**What to produce**
Which lines have the string "Python"? Copy all of them from the entries below.

*** Provided information ***

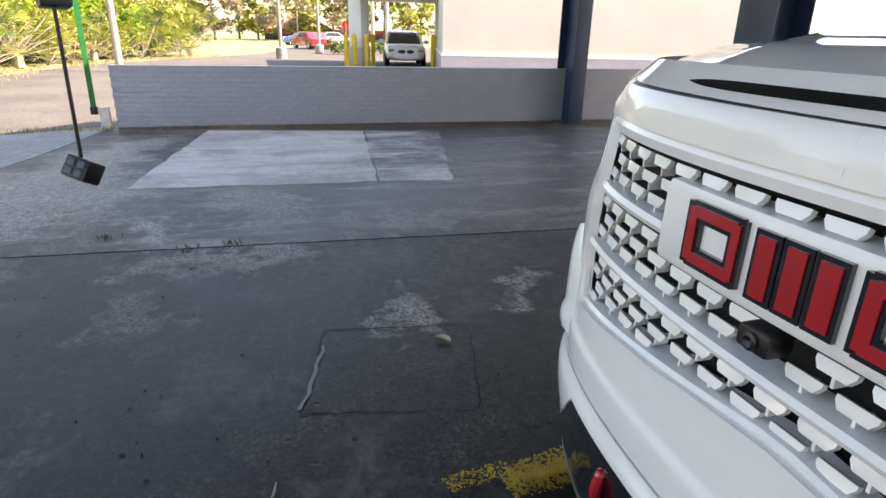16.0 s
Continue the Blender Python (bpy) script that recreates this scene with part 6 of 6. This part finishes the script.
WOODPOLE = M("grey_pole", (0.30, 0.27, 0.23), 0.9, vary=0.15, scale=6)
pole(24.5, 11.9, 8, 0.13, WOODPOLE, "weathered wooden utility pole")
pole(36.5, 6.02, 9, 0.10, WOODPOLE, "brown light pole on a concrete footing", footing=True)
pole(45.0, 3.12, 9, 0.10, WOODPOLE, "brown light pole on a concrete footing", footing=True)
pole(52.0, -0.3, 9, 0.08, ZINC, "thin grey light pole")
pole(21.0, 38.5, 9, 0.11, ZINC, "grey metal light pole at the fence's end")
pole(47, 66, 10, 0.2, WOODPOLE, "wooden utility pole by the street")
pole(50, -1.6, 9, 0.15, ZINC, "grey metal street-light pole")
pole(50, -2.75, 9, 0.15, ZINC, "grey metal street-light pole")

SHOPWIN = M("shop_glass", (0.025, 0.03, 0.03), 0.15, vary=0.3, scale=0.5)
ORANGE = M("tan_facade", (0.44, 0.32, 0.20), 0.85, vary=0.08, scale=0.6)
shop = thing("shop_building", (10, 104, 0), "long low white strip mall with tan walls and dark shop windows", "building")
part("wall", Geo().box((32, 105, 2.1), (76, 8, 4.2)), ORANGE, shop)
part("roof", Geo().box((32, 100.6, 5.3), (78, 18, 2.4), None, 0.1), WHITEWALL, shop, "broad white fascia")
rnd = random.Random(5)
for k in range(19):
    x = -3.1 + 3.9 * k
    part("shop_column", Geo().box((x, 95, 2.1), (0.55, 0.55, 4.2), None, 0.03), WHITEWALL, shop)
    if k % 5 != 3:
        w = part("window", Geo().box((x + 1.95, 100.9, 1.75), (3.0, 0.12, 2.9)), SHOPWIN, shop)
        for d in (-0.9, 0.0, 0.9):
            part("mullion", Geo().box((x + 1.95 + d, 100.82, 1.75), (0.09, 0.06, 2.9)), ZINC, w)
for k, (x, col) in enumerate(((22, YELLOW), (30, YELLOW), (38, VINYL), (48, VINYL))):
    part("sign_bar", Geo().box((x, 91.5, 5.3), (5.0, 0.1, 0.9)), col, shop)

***
*** Provided information ***

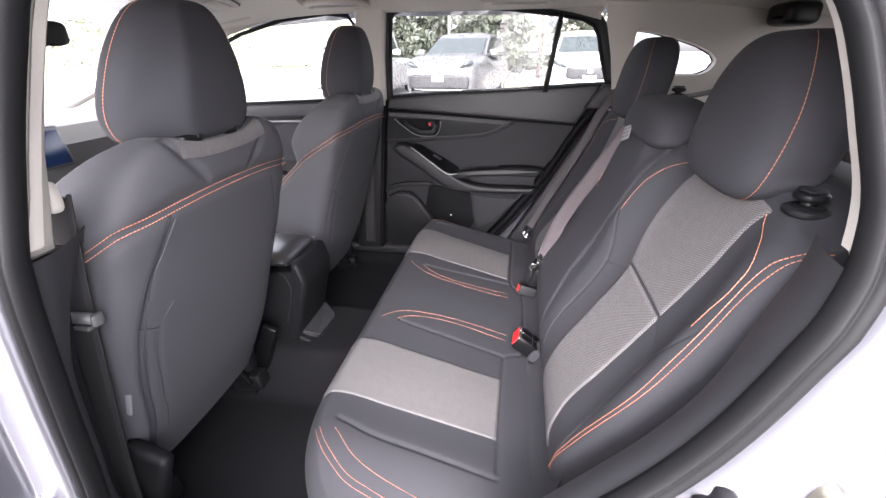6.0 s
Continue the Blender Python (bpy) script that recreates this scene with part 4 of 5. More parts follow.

***
*** Provided information ***

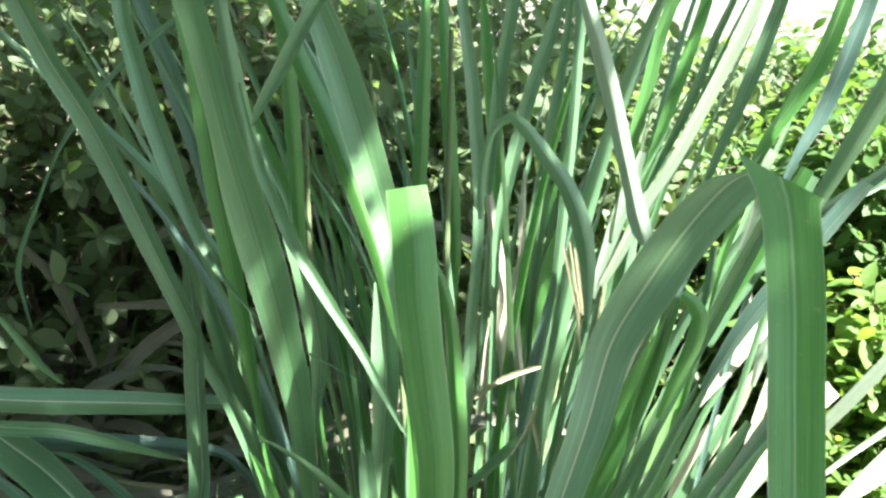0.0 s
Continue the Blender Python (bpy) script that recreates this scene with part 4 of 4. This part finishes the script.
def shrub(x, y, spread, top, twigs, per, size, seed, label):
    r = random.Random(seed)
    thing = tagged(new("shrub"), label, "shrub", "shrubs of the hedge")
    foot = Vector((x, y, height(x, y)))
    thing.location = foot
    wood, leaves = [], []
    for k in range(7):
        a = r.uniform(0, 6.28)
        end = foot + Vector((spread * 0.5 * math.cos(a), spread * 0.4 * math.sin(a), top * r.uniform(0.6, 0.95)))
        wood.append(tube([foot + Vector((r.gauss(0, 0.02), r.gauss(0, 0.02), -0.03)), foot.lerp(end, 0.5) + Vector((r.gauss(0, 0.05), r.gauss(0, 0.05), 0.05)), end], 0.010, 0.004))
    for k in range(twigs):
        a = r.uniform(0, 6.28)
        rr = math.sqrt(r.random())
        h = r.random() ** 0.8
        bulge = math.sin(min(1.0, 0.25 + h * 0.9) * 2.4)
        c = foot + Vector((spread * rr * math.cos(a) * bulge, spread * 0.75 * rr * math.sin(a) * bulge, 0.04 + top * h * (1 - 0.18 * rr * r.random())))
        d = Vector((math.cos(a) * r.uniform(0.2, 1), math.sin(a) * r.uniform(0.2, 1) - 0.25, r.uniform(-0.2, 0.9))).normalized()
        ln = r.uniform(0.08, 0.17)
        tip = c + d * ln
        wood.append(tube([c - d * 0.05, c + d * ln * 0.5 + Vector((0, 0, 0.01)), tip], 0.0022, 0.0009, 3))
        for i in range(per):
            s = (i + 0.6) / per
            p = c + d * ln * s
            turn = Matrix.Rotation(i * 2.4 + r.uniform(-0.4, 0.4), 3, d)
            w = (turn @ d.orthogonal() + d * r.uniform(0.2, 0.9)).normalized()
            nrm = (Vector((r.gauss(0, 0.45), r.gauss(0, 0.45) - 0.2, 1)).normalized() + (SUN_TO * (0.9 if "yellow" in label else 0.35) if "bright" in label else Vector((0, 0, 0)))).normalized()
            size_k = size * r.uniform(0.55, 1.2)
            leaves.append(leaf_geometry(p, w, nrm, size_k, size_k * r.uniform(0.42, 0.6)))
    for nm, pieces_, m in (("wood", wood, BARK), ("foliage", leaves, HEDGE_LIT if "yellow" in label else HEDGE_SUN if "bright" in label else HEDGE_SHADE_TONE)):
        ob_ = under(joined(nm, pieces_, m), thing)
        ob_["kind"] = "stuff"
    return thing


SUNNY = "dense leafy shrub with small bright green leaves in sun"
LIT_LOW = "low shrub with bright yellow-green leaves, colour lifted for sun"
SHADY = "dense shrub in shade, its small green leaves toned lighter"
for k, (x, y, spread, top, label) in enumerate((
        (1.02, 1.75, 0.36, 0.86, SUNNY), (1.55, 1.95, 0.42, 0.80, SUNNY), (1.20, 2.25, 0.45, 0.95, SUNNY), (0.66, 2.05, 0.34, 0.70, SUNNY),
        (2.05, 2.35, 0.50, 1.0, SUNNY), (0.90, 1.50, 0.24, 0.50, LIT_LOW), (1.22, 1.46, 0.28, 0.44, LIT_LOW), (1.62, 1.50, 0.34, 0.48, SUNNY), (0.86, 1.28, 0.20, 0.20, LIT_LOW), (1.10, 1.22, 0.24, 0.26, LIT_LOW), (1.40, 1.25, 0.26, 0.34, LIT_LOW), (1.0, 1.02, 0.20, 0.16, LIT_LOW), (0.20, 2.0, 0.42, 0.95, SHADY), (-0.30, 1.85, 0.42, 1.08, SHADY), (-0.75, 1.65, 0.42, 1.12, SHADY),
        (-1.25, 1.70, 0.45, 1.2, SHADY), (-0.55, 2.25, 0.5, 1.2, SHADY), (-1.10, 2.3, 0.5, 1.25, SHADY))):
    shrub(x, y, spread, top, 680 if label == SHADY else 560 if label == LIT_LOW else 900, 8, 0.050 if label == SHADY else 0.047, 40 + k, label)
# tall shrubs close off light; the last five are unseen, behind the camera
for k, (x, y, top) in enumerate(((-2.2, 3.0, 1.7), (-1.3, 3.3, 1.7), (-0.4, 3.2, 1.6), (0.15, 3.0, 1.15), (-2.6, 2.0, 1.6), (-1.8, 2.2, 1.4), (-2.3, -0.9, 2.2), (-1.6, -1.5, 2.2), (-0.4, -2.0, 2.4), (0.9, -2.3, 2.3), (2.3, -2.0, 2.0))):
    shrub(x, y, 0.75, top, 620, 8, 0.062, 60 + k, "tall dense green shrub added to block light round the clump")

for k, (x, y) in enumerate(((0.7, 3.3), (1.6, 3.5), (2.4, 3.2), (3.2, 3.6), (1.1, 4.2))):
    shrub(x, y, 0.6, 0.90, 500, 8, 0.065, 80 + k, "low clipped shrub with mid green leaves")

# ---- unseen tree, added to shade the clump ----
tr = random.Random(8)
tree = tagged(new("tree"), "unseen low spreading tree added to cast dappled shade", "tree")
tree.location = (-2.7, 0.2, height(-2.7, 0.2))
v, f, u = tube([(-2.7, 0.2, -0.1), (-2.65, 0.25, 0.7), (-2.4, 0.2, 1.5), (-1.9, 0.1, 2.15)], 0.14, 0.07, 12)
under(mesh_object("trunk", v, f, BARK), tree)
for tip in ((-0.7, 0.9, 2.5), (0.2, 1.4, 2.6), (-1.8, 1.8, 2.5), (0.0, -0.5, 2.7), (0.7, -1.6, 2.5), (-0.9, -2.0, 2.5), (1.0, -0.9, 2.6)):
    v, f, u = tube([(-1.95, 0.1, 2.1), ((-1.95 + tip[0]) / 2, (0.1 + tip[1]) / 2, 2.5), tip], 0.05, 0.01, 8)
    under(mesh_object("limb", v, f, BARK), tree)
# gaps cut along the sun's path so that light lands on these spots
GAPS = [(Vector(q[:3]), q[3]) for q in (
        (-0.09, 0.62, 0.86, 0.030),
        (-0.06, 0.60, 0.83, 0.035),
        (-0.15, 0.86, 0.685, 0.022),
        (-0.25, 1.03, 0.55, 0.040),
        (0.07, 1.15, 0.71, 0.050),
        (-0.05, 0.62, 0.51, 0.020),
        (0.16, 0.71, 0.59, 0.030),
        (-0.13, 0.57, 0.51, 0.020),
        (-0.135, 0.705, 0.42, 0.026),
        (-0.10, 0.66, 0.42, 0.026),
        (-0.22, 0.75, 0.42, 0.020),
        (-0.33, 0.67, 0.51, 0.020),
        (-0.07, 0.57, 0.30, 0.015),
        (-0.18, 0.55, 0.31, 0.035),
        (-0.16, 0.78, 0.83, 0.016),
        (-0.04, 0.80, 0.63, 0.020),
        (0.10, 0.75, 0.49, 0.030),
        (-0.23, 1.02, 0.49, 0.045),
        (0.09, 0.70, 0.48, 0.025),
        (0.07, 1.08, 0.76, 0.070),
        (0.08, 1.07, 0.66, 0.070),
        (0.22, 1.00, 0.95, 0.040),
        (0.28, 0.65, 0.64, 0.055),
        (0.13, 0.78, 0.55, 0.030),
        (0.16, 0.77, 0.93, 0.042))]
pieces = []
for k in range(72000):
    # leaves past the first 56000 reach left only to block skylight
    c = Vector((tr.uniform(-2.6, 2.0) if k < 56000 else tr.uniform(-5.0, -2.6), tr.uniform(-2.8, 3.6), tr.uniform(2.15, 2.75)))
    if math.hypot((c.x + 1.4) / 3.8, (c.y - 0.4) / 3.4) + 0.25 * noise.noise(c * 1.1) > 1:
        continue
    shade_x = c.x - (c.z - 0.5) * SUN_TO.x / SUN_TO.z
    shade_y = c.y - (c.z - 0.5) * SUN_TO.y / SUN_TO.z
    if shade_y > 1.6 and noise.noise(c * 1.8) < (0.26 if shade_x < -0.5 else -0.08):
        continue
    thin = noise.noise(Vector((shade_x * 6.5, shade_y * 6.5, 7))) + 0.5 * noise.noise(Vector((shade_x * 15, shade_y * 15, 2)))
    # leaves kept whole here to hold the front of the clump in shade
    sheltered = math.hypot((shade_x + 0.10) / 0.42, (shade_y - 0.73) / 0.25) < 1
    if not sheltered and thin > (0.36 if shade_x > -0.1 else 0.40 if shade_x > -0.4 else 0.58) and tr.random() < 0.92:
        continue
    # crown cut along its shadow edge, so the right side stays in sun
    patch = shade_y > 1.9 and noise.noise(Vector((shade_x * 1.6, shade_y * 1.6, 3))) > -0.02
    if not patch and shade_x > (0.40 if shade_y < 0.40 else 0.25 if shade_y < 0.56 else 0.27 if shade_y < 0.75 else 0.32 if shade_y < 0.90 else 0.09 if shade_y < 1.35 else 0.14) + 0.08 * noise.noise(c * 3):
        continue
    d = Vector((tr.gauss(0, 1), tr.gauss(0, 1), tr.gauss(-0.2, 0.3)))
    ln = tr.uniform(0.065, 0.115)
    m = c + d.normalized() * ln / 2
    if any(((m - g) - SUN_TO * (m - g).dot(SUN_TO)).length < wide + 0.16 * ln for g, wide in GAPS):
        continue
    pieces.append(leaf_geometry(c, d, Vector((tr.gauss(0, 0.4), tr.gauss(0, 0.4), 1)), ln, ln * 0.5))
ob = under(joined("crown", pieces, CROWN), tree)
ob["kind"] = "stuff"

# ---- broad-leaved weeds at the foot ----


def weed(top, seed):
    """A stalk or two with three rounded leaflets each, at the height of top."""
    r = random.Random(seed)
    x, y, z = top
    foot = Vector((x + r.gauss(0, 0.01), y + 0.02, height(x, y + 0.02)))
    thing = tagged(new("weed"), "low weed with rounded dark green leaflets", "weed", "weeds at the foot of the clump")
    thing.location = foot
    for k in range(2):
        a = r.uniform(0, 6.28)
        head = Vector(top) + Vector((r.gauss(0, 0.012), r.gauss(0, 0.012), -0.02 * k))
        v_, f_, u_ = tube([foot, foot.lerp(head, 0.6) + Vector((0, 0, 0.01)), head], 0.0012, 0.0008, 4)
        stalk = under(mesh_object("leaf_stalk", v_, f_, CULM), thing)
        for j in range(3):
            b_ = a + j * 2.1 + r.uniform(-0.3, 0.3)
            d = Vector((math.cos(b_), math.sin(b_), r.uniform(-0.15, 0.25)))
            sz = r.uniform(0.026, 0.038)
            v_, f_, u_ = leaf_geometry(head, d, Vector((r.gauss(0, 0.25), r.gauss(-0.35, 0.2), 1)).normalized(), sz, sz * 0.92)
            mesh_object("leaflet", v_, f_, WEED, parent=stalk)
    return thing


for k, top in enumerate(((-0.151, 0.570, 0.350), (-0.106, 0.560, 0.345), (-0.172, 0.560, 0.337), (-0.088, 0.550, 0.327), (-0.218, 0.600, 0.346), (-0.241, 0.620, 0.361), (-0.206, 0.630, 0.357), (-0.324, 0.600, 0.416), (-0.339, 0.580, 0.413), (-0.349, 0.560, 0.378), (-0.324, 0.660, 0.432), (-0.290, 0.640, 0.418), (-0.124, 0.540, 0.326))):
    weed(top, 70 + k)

***

**Answer below**
Continue the Blender Python (bpy) script that recreates this scene with part 6 of 6. This part finishes the script.
Continue the Blender Python (bpy) script that recreates this scene with part 4 of 5. More parts follow.
Continue the Blender Python (bpy) script that recreates this scene with part 4 of 4. This part finishes the script.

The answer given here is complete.